*What is asked*
Repeat the material below exactly, with no pictures.

*Supplied information*
########

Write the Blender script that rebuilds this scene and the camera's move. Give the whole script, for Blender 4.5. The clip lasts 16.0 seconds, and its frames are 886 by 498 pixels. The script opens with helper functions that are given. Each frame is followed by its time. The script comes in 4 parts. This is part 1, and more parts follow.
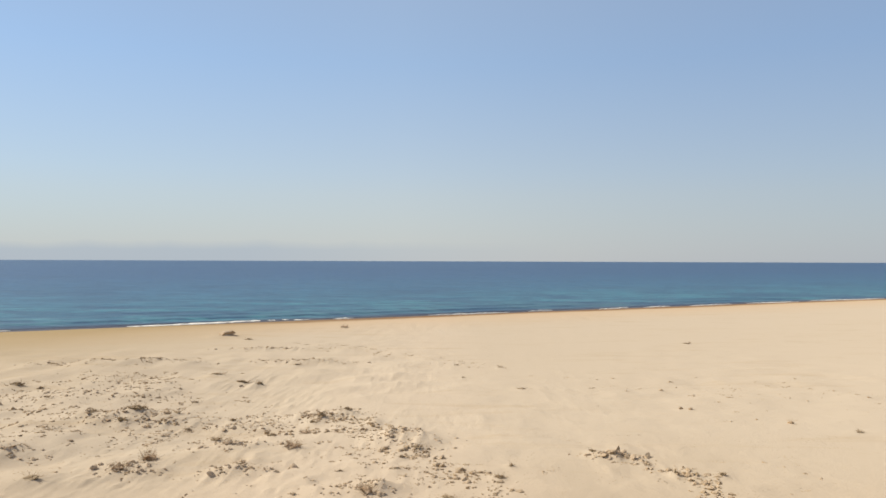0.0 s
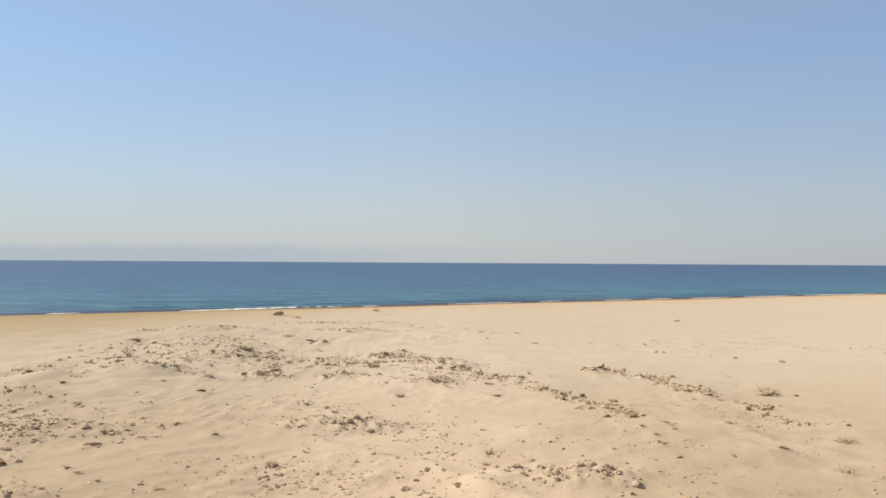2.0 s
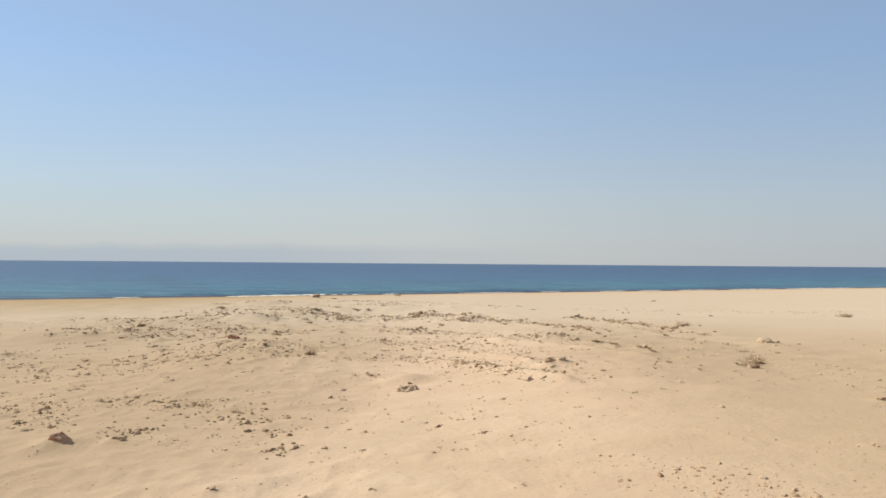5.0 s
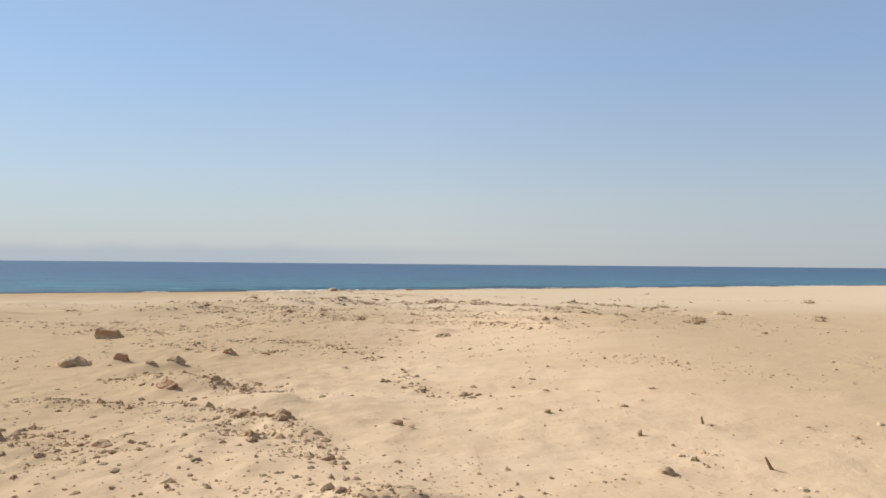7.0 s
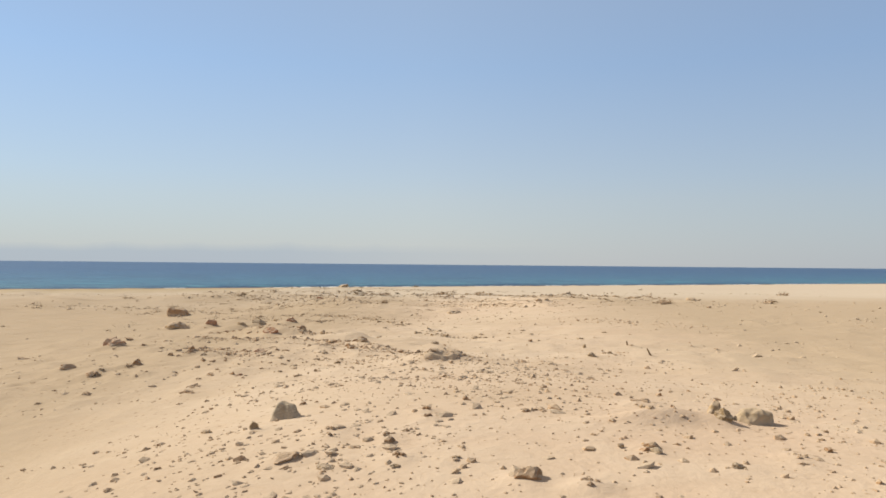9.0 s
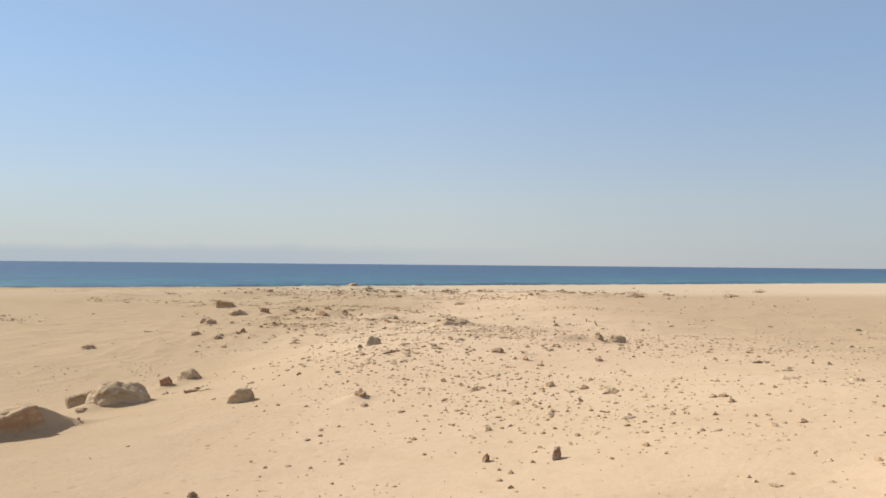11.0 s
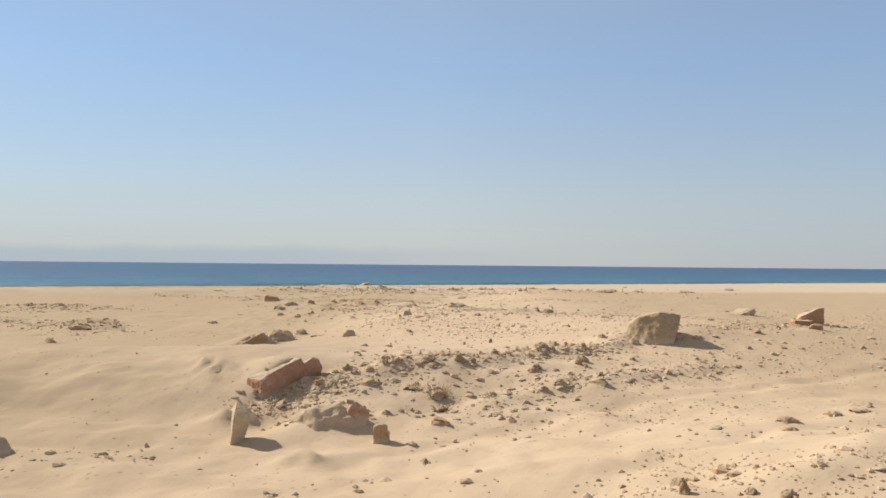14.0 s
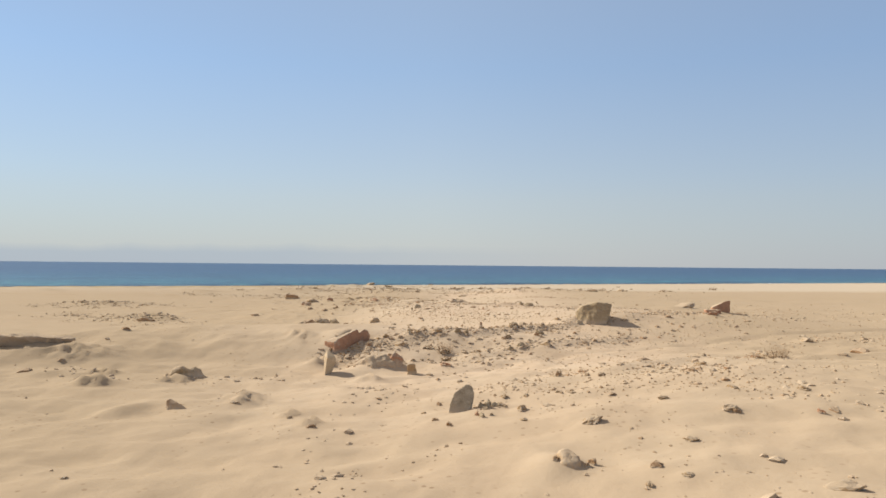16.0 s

########

*The answer*
Write the Blender script that rebuilds this scene and the camera's move. Give the whole script, for Blender 4.5. The clip lasts 16.0 seconds, and its frames are 886 by 498 pixels. The script opens with helper functions that are given. Each frame is followed by its time. The script comes in 4 parts. This is part 1, and more parts follow.
0.0 s
2.0 s
5.0 s
7.0 s
9.0 s
11.0 s
14.0 s
16.0 s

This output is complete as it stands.